**WHAT YOU SHOULD DO**
Word for word, print each line of the listing below; pictures stay out.
:::::
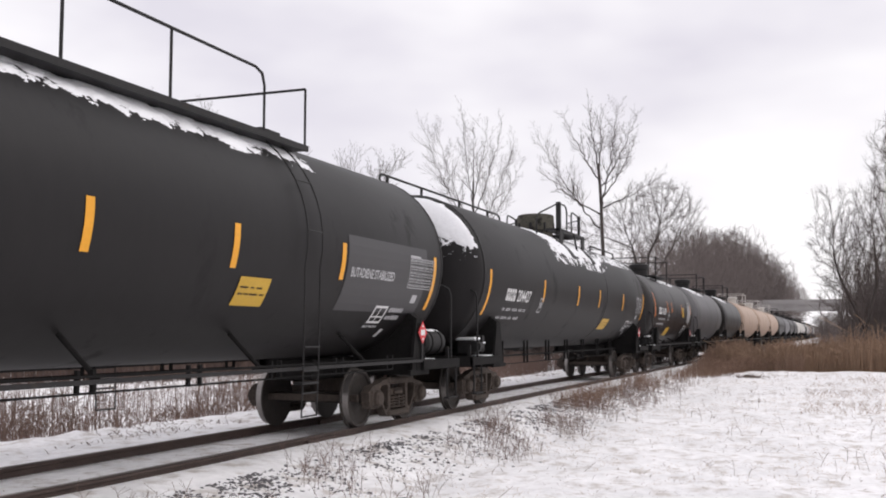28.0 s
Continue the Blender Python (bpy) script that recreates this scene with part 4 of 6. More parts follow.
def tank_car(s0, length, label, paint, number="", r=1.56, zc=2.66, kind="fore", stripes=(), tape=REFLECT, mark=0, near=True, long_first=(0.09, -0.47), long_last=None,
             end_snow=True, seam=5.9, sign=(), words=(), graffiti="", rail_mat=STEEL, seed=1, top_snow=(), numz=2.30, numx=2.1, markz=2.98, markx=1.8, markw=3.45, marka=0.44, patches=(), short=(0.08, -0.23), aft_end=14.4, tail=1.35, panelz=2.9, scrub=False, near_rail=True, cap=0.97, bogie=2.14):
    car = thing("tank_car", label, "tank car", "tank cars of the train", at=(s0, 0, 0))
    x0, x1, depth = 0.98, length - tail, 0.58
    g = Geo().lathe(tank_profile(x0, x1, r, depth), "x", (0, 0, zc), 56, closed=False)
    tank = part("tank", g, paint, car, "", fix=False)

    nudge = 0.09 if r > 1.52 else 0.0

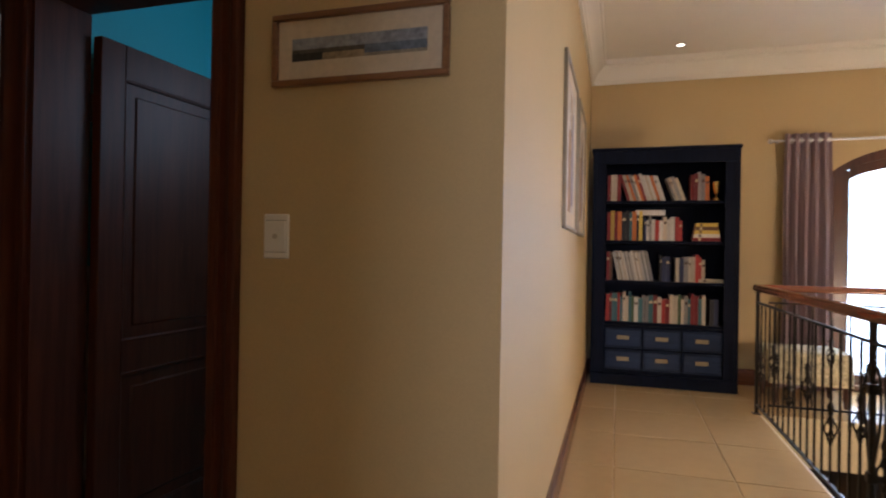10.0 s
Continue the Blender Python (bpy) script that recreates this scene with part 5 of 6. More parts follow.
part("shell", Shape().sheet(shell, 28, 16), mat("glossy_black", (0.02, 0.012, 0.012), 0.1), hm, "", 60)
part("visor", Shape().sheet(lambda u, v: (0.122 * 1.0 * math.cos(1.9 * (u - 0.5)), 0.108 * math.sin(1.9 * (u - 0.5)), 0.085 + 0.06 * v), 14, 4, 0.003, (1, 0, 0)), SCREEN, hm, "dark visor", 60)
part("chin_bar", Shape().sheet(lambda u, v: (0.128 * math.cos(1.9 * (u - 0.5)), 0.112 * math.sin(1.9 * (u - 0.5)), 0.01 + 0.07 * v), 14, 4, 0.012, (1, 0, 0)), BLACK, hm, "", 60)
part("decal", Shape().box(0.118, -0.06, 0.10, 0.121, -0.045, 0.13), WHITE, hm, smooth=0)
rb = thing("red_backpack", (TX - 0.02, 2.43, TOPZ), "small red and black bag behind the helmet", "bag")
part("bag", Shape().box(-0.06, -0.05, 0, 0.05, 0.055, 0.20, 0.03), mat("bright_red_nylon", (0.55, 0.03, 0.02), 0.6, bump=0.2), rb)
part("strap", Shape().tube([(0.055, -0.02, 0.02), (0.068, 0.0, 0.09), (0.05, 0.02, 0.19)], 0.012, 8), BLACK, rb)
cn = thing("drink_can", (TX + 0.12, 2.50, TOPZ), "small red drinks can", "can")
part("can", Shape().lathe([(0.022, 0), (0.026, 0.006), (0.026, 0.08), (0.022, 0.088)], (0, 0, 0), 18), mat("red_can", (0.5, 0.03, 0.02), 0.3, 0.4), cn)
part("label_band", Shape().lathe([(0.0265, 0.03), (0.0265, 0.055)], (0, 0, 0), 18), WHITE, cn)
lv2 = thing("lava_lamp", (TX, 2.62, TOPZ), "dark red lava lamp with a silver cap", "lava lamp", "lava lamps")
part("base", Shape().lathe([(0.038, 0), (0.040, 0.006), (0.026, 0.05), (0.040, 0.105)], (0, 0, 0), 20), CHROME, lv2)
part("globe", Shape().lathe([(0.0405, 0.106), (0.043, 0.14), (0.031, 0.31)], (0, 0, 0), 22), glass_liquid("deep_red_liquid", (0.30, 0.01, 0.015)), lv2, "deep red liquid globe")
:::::
**EXERCISE OUTPUT**
28.0 s
Continue the Blender Python (bpy) script that recreates this scene with part 4 of 6. More parts follow.
def tank_car(s0, length, label, paint, number="", r=1.56, zc=2.66, kind="fore", stripes=(), tape=REFLECT, mark=0, near=True, long_first=(0.09, -0.47), long_last=None,
             end_snow=True, seam=5.9, sign=(), words=(), graffiti="", rail_mat=STEEL, seed=1, top_snow=(), numz=2.30, numx=2.1, markz=2.98, markx=1.8, markw=3.45, marka=0.44, patches=(), short=(0.08, -0.23), aft_end=14.4, tail=1.35, panelz=2.9, scrub=False, near_rail=True, cap=0.97, bogie=2.14):
    car = thing("tank_car", label, "tank car", "tank cars of the train", at=(s0, 0, 0))
    x0, x1, depth = 0.98, length - tail, 0.58
    g = Geo().lathe(tank_profile(x0, x1, r, depth), "x", (0, 0, zc), 56, closed=False)
    tank = part("tank", g, paint, car, "", fix=False)

    nudge = 0.09 if r > 1.52 else 0.0

10.0 s
Continue the Blender Python (bpy) script that recreates this scene with part 5 of 6. More parts follow.
part("shell", Shape().sheet(shell, 28, 16), mat("glossy_black", (0.02, 0.012, 0.012), 0.1), hm, "", 60)
part("visor", Shape().sheet(lambda u, v: (0.122 * 1.0 * math.cos(1.9 * (u - 0.5)), 0.108 * math.sin(1.9 * (u - 0.5)), 0.085 + 0.06 * v), 14, 4, 0.003, (1, 0, 0)), SCREEN, hm, "dark visor", 60)
part("chin_bar", Shape().sheet(lambda u, v: (0.128 * math.cos(1.9 * (u - 0.5)), 0.112 * math.sin(1.9 * (u - 0.5)), 0.01 + 0.07 * v), 14, 4, 0.012, (1, 0, 0)), BLACK, hm, "", 60)
part("decal", Shape().box(0.118, -0.06, 0.10, 0.121, -0.045, 0.13), WHITE, hm, smooth=0)
rb = thing("red_backpack", (TX - 0.02, 2.43, TOPZ), "small red and black bag behind the helmet", "bag")
part("bag", Shape().box(-0.06, -0.05, 0, 0.05, 0.055, 0.20, 0.03), mat("bright_red_nylon", (0.55, 0.03, 0.02), 0.6, bump=0.2), rb)
part("strap", Shape().tube([(0.055, -0.02, 0.02), (0.068, 0.0, 0.09), (0.05, 0.02, 0.19)], 0.012, 8), BLACK, rb)
cn = thing("drink_can", (TX + 0.12, 2.50, TOPZ), "small red drinks can", "can")
part("can", Shape().lathe([(0.022, 0), (0.026, 0.006), (0.026, 0.08), (0.022, 0.088)], (0, 0, 0), 18), mat("red_can", (0.5, 0.03, 0.02), 0.3, 0.4), cn)
part("label_band", Shape().lathe([(0.0265, 0.03), (0.0265, 0.055)], (0, 0, 0), 18), WHITE, cn)
lv2 = thing("lava_lamp", (TX, 2.62, TOPZ), "dark red lava lamp with a silver cap", "lava lamp", "lava lamps")
part("base", Shape().lathe([(0.038, 0), (0.040, 0.006), (0.026, 0.05), (0.040, 0.105)], (0, 0, 0), 20), CHROME, lv2)
part("globe", Shape().lathe([(0.0405, 0.106), (0.043, 0.14), (0.031, 0.31)], (0, 0, 0), 22), glass_liquid("deep_red_liquid", (0.30, 0.01, 0.015)), lv2, "deep red liquid globe")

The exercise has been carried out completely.